▶ **Directions for this task**
Write out all of the data without omission, exactly as shown.

▶ **Data block**
----------

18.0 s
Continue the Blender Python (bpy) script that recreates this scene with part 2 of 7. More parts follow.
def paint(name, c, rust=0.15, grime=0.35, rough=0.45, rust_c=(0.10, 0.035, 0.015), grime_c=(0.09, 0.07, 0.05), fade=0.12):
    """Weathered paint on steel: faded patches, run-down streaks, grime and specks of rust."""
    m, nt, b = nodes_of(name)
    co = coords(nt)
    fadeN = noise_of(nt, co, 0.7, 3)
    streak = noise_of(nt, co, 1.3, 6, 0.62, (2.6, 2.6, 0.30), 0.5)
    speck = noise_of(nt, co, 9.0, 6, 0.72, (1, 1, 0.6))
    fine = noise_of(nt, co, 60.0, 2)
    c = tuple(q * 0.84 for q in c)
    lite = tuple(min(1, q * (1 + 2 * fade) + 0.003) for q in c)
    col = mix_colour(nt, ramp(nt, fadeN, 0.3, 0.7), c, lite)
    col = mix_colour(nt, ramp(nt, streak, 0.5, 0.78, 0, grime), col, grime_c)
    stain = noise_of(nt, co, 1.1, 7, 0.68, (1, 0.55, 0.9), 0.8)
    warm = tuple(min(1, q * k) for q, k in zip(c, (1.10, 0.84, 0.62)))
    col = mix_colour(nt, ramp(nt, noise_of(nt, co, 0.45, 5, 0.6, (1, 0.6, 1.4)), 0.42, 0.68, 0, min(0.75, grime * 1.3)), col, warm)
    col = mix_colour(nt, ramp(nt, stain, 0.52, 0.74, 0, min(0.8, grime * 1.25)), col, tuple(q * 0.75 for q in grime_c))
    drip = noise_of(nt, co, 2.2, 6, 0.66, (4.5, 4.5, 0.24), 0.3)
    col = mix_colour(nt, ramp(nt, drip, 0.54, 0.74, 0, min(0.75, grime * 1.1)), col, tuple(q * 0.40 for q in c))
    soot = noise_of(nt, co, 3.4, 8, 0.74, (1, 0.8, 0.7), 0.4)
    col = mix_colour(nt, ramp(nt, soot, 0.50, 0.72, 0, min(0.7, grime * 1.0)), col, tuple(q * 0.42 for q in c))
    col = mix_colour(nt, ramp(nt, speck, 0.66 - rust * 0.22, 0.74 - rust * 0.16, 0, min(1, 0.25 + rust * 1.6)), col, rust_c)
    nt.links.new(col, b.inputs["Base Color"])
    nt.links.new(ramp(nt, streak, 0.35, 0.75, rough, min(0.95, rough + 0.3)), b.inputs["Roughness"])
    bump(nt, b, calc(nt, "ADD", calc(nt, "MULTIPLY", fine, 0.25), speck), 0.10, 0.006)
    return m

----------

▶ **Solution for this problem**
18.0 s
Continue the Blender Python (bpy) script that recreates this scene with part 2 of 7. More parts follow.
def paint(name, c, rust=0.15, grime=0.35, rough=0.45, rust_c=(0.10, 0.035, 0.015), grime_c=(0.09, 0.07, 0.05), fade=0.12):
    """Weathered paint on steel: faded patches, run-down streaks, grime and specks of rust."""
    m, nt, b = nodes_of(name)
    co = coords(nt)
    fadeN = noise_of(nt, co, 0.7, 3)
    streak = noise_of(nt, co, 1.3, 6, 0.62, (2.6, 2.6, 0.30), 0.5)
    speck = noise_of(nt, co, 9.0, 6, 0.72, (1, 1, 0.6))
    fine = noise_of(nt, co, 60.0, 2)
    c = tuple(q * 0.84 for q in c)
    lite = tuple(min(1, q * (1 + 2 * fade) + 0.003) for q in c)
    col = mix_colour(nt, ramp(nt, fadeN, 0.3, 0.7), c, lite)
    col = mix_colour(nt, ramp(nt, streak, 0.5, 0.78, 0, grime), col, grime_c)
    stain = noise_of(nt, co, 1.1, 7, 0.68, (1, 0.55, 0.9), 0.8)
    warm = tuple(min(1, q * k) for q, k in zip(c, (1.10, 0.84, 0.62)))
    col = mix_colour(nt, ramp(nt, noise_of(nt, co, 0.45, 5, 0.6, (1, 0.6, 1.4)), 0.42, 0.68, 0, min(0.75, grime * 1.3)), col, warm)
    col = mix_colour(nt, ramp(nt, stain, 0.52, 0.74, 0, min(0.8, grime * 1.25)), col, tuple(q * 0.75 for q in grime_c))
    drip = noise_of(nt, co, 2.2, 6, 0.66, (4.5, 4.5, 0.24), 0.3)
    col = mix_colour(nt, ramp(nt, drip, 0.54, 0.74, 0, min(0.75, grime * 1.1)), col, tuple(q * 0.40 for q in c))
    soot = noise_of(nt, co, 3.4, 8, 0.74, (1, 0.8, 0.7), 0.4)
    col = mix_colour(nt, ramp(nt, soot, 0.50, 0.72, 0, min(0.7, grime * 1.0)), col, tuple(q * 0.42 for q in c))
    col = mix_colour(nt, ramp(nt, speck, 0.66 - rust * 0.22, 0.74 - rust * 0.16, 0, min(1, 0.25 + rust * 1.6)), col, rust_c)
    nt.links.new(col, b.inputs["Base Color"])
    nt.links.new(ramp(nt, streak, 0.35, 0.75, rough, min(0.95, rough + 0.3)), b.inputs["Roughness"])
    bump(nt, b, calc(nt, "ADD", calc(nt, "MULTIPLY", fine, 0.25), speck), 0.10, 0.006)
    return m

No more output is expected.